Others may have advocated hard for such cancer treatments to be available. Is our refusal disrespectful of their hard and often selfless work?
It is hard to consider refusing treatment, when you are told the consequences could be life shortening. You may well be at peace with that, but your family or friends may not share you view. You might worry about letting them down. They might not understand and respond with anger and disappointment.
When we are ill, we are extra sensitive to the power of others, especially those we depend on for our basic needs. And those who depend on us for their needs. How to square all that?
8. If you make alternative or complementary cancer treatment choices.
Some people make such choices instead of or in addition to main stream cancer treatment.
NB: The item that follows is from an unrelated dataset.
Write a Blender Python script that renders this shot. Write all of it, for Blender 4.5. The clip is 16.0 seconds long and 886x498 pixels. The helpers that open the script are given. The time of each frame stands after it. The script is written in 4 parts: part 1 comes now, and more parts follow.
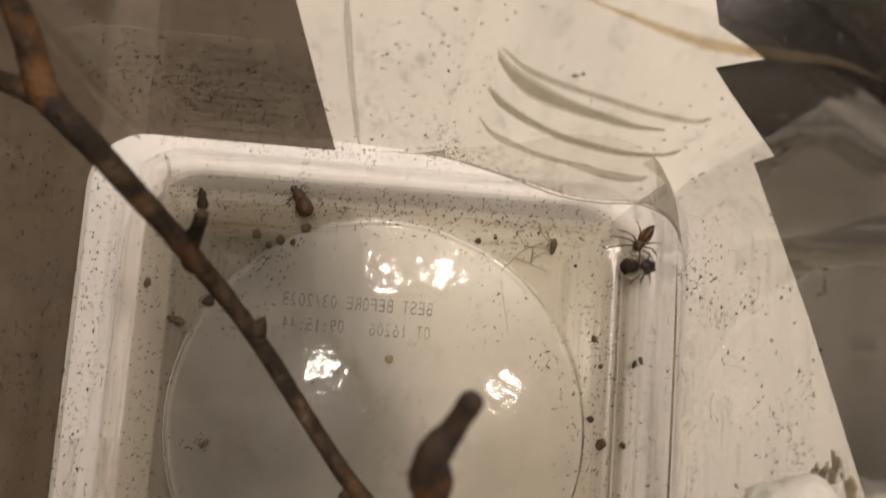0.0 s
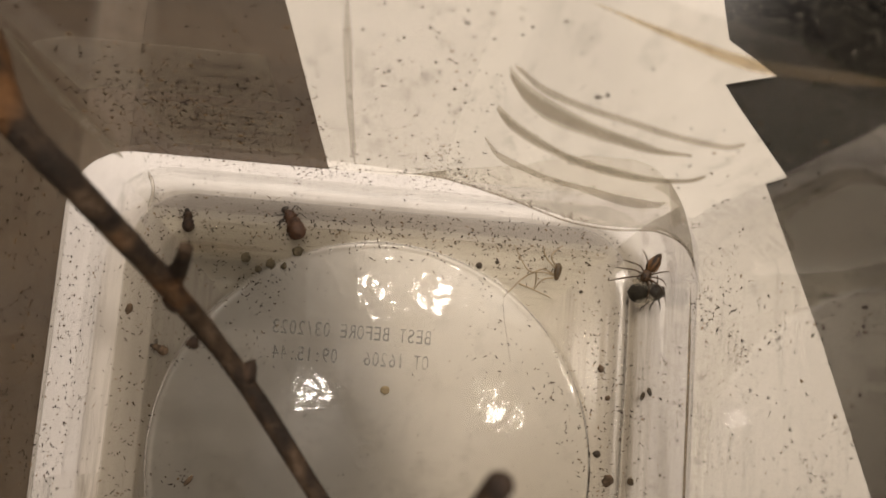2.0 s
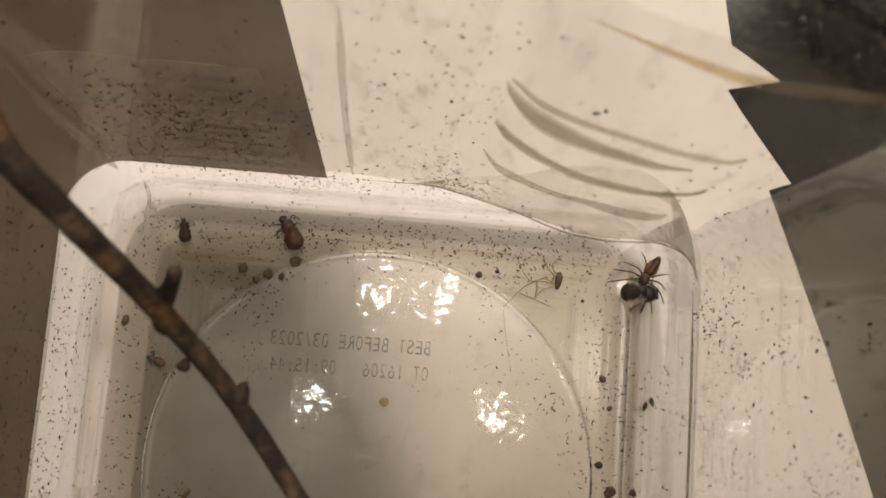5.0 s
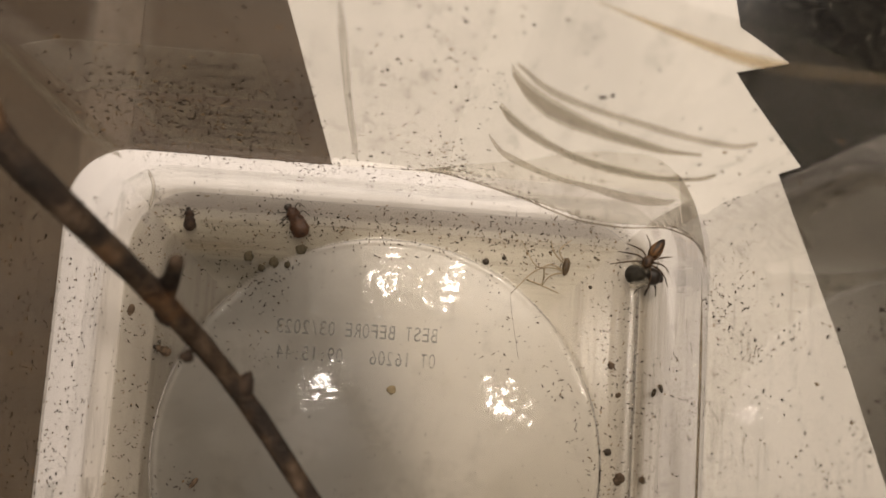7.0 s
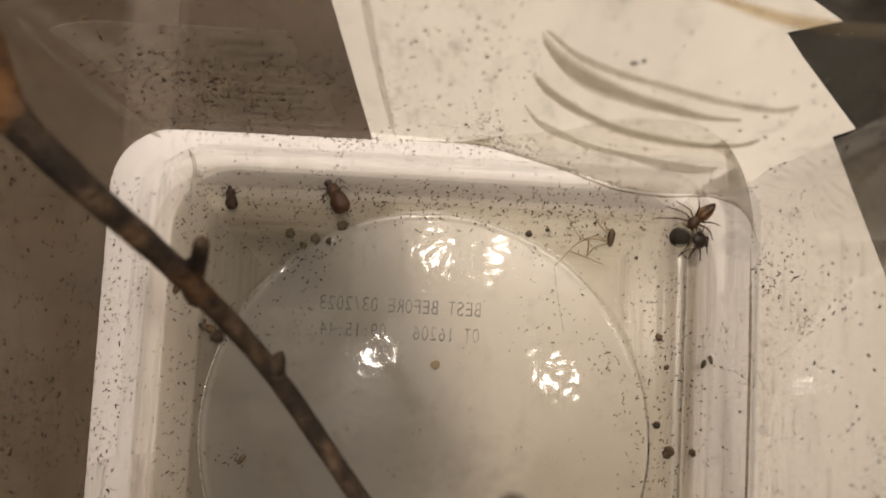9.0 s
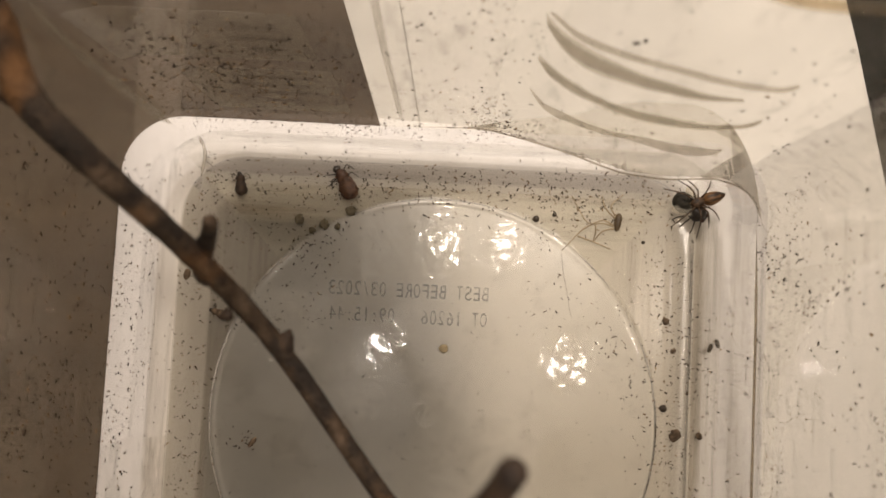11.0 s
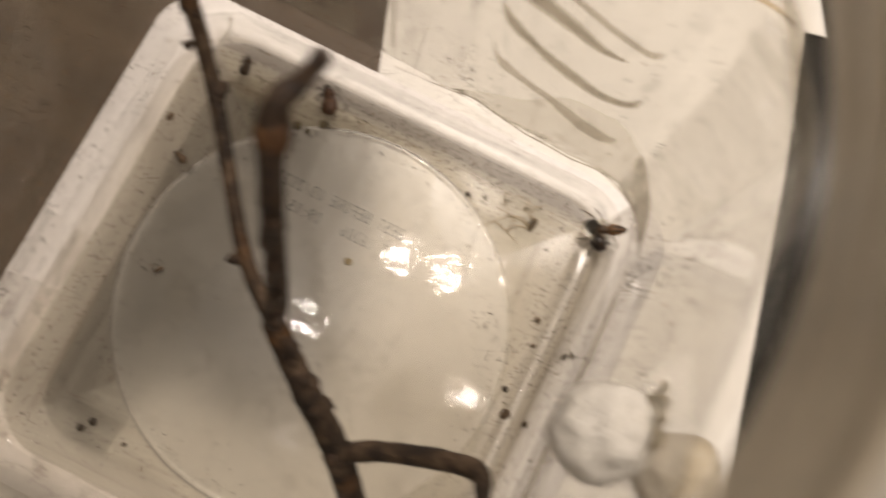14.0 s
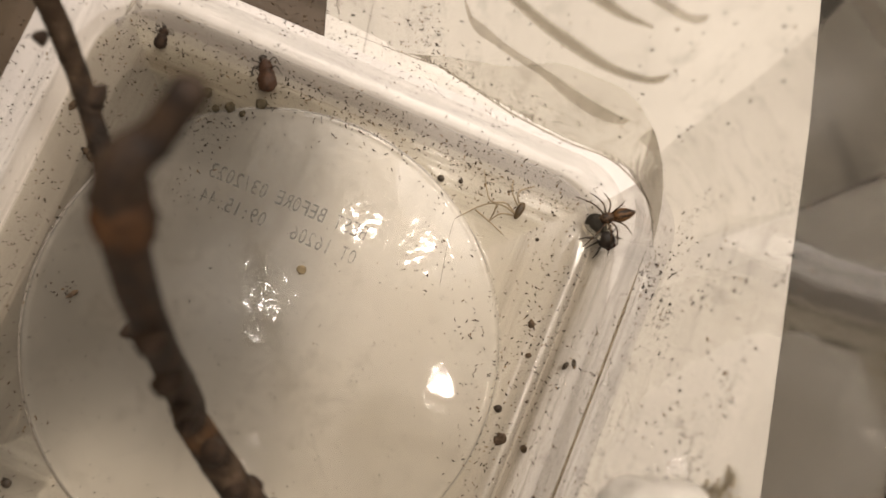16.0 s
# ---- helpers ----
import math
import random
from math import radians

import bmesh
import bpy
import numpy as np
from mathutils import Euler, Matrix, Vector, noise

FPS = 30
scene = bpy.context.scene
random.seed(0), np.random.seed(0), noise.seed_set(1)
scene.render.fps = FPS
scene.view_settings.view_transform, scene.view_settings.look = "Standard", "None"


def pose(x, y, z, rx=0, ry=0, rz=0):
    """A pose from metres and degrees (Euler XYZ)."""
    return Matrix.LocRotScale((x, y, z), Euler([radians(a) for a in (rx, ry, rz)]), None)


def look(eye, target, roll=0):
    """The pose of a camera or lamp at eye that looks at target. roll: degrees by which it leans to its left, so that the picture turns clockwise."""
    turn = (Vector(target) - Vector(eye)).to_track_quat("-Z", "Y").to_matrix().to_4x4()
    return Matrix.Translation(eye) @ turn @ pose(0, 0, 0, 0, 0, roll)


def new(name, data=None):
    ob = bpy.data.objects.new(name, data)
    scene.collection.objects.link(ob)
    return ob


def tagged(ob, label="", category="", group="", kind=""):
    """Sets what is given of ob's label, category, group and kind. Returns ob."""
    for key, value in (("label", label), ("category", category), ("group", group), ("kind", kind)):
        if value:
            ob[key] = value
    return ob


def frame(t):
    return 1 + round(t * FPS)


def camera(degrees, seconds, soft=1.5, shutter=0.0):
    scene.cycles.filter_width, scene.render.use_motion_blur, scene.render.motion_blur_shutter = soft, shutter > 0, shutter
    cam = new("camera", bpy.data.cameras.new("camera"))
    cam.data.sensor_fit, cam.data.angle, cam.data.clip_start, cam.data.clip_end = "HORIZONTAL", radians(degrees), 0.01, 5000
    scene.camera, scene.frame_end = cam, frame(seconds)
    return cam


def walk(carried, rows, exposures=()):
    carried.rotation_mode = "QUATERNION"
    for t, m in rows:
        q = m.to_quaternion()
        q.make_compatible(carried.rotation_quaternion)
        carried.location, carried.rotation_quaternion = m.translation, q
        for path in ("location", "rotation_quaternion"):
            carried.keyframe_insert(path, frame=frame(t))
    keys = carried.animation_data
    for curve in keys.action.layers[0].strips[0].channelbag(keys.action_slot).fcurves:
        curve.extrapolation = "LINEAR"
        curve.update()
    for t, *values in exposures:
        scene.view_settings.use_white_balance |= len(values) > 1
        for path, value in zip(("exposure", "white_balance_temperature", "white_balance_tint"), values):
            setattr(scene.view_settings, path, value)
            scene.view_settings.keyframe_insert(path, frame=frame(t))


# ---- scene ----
cam = camera(49.83, 16.0, soft=1.7, shutter=0.7)
cam.data.dof.use_dof, cam.data.dof.focus_distance, cam.data.dof.aperture_fstop = True, 0.226, 30.0
PATH = [
    (0, (-0.01544, 0.00286, 0.25909), (-0.00140, 0.03327, 0.01134), 29.30),
    (0.5, (-0.01699, 0.00484, 0.25646), (0.00055, 0.03970, 0.00953), 31.12),
    (1, (-0.01808, 0.00417, 0.24768), (0.00020, 0.03839, 0.00070), 33.24),
    (1.5, (-0.01783, 0.00748, 0.24655), (-0.00169, 0.04038, -0.00075), 30.96),
    (2, (-0.01789, 0.00776, 0.24641), (-0.00095, 0.04129, -0.00075), 31.52),
    (2.5, (-0.01779, 0.00858, 0.24641), (-0.00001, 0.04289, -0.00058), 32.01),
    (3, (-0.01651, 0.01087, 0.24509), (0.00239, 0.04525, -0.00181), 33.35),
    (3.5, (-0.01660, 0.01076, 0.24473), (0.00080, 0.04473, -0.00233), 31.59),
    (6, (-0.01694, 0.01165, 0.24297), (-0.00111, 0.04213, -0.00466), 31.96),
    (6.5, (-0.01657, 0.01193, 0.24240), (-0.00108, 0.04075, -0.00545), 32.62),
    (7, (-0.01634, 0.01155, 0.24250), (-0.00214, 0.04072, -0.00539), 30.04),
    (7.5, (-0.01500, 0.01201, 0.24261), (-0.00423, 0.04084, -0.00549), 24.04),
    (8, (-0.01393, 0.01216, 0.24199), (-0.00634, 0.03939, -0.00640), 18.62),
    (8.5, (-0.01320, 0.01216, 0.24160), (-0.00905, 0.03736, -0.00709), 12.22),
    (9, (-0.01282, 0.01262, 0.24003), (-0.01271, 0.03342, -0.00910), 3.36),
    (9.2, (-0.01288, 0.01278, 0.23965), (-0.01390, 0.03153, -0.00964), 0.08),
    (11.3, (-0.01142, 0.01068, 0.24267), (-0.01402, 0.02923, -0.00663), -5.17),
    (11.5, (-0.00934, 0.01073, 0.24330), (-0.01196, 0.03104, -0.00586), -5.04),
    (12, (-0.00980, 0.00947, 0.24414), (-0.01409, 0.03249, -0.00476), -7.66),
    (12.5, (-0.00856, 0.00788, 0.24829), (-0.01318, 0.03462, -0.00024), -6.44),
    (13, (-0.00514, -0.00026, 0.26115), (-0.01652, 0.02615, 0.01281), -16.34),
    (13.4, (-0.00267, -0.02975, 0.27156), (-0.00739, -0.00131, 0.02323), 10.64),
    (13.5, (0.00075, -0.02782, 0.27125), (-0.00287, 0.00240, 0.02311), 15.85),
    (13.7, (0.00794, -0.02652, 0.27523), (0.00009, 0.01102, 0.02819), 13.32),
    (14, (0.01816, -0.03319, 0.26982), (0.01006, 0.01489, 0.02462), 16.92),
    (14.1, (0.02384, -0.02298, 0.27343), (0.01189, 0.01890, 0.02725), 9.69),
    (14.3, (0.01799, -0.01974, 0.27139), (0.00653, 0.01646, 0.02429), 7.66),
    (14.5, (0.01427, -0.01748, 0.26202), (0.01382, 0.02315, 0.01534), 25.08),
    (14.7, (0.01964, -0.00994, 0.26161), (0.01979, 0.03278, 0.01529), 24.46),
    (14.9, (0.01999, -0.01014, 0.25200), (0.01884, 0.02559, 0.00457), 21.25),
    (15, (0.01665, -0.01054, 0.24779), (0.01928, 0.02521, 0.00037), 27.00),
    (15.5, (0.01239, -0.01273, 0.24050), (0.01578, 0.02389, -0.00678), 28.30),
    (16, (0.01030, -0.01166, 0.22837), (0.01628, 0.02464, -0.01891), 32.17),
]
walk(cam, [(t, look(eye, target, roll)) for t, eye, target, roll in PATH],
     [(0.0, -0.96), (1.5, -0.92), (6.0, -0.94), (7.9, -0.88), (8.5, -1.01), (9.0, -0.88), (11.5, -0.78), (12.6, -0.74), (13.5, -0.86), (14.1, -0.76), (14.5, -0.70), (14.9, -0.57), (15.4, -0.66), (16.0, -0.71)])

# ---- light -------------------------------------------------------------
world = bpy.data.worlds.new("room_light")
scene.world = world
world.use_nodes = True
world.node_tree.nodes["Background"].inputs[0].default_value = (1.0, 0.86, 0.68, 1)
world.node_tree.nodes["Background"].inputs[1].default_value = 0.02

CEILING = 1.50          # above the counter
# the last lamp is an added fill, there only for bounced light
LAMPS = ((-0.10, 1.05, 40.0), (0.60, 0.80, 19.0), (-0.02, 0.44, 3.5), (0.18, 0.45, 3.5), (-0.22, 0.085, 1.6), (0.42, 0.05, 4.6), (0.87, 0.09, 3.0), (0.3, -1.3, 11.0))  # place and watts
LAMP_COLOUR = (1.0, 0.88, 0.785)


# ---- helpers -----------------------------------------------------------
def empty(name, at=(0, 0, 0)):
    ob = new(name)
    ob.location = at
    return ob


def mesh_of(name, verts, faces, smooth=True):
    me = bpy.data.meshes.new(name)
    me.from_pydata([tuple(v) for v in verts], [], faces)
    if smooth:
        me.shade_smooth()
    me.update()
    return me


def part(name, me, material, parent=None, label=""):
    """Links a mesh (or a bmesh) as one object under a thing."""
    if isinstance(me, bmesh.types.BMesh):
        bm, me = me, bpy.data.meshes.new(name)
        bm.to_mesh(me)
        bm.free()
        me.shade_smooth()
    ob = new(name, me)
    if not me.materials:
        me.materials.append(material)
    ob.parent = parent
    return tagged(ob, label)


def tube(points, radii, sides=10, wobble=0.0, rng=None, caps=True):
    """Verts and faces of a tapered round rod along points."""
    pts = [Vector(p) for p in points]
    verts, faces = [], []
    side = None
    for i, p in enumerate(pts):
        way = (pts[min(i + 1, len(pts) - 1)] - pts[max(i - 1, 0)]).normalized()
        if side is None:
            side = way.orthogonal().normalized()
        side = (side - way * side.dot(way)).normalized()
        up = way.cross(side)
        for k in range(sides):
            a = 2 * math.pi * k / sides
            r = radii[i] * (1 + (rng.uniform(-wobble, wobble) if rng else 0))
            verts.append(p + side * math.cos(a) * r + up * math.sin(a) * r)
    for i in range(len(pts) - 1):
        for k in range(sides):
            j = (k + 1) % sides
            faces.append((i * sides + k, i * sides + j, (i + 1) * sides + j, (i + 1) * sides + k))
    if caps:
        faces.append(tuple(reversed(range(sides))))
        n = (len(pts) - 1) * sides
        faces.append(tuple(range(n, n + sides)))
    return verts, faces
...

Alternative and complementary cancer treatment choices can be a mine field. You may not want to discuss much with others, for fear of prejudices regards your views.
You may not feel comfortable with the regular assumption that cancer patients looking towards alternative cancer treatment options, are the victims of scrupulous individuals who are abusing the vulnerability of others. And for sure, they exist. But what about patients who make informed choices?
9. The mental and emotional cost of making cancer treatment choices.
Whatever you choose, there is probably no single day that will pass without you wondering whether you have made the “right” choice. Regardless of treatment, there is no guarantee.
Finding you own path can often be done by trial and error or by coincidence. It might be a reflection of your character or circumstances. Doing it your own way is a process.
Having others question or even fight you over what you choose to do, or not, that is hard.
You need to settle on a communication approach that works for you. Decide on who needs to know what. Try not to be apologetic, defend or convert. It is your life, your illness and your death.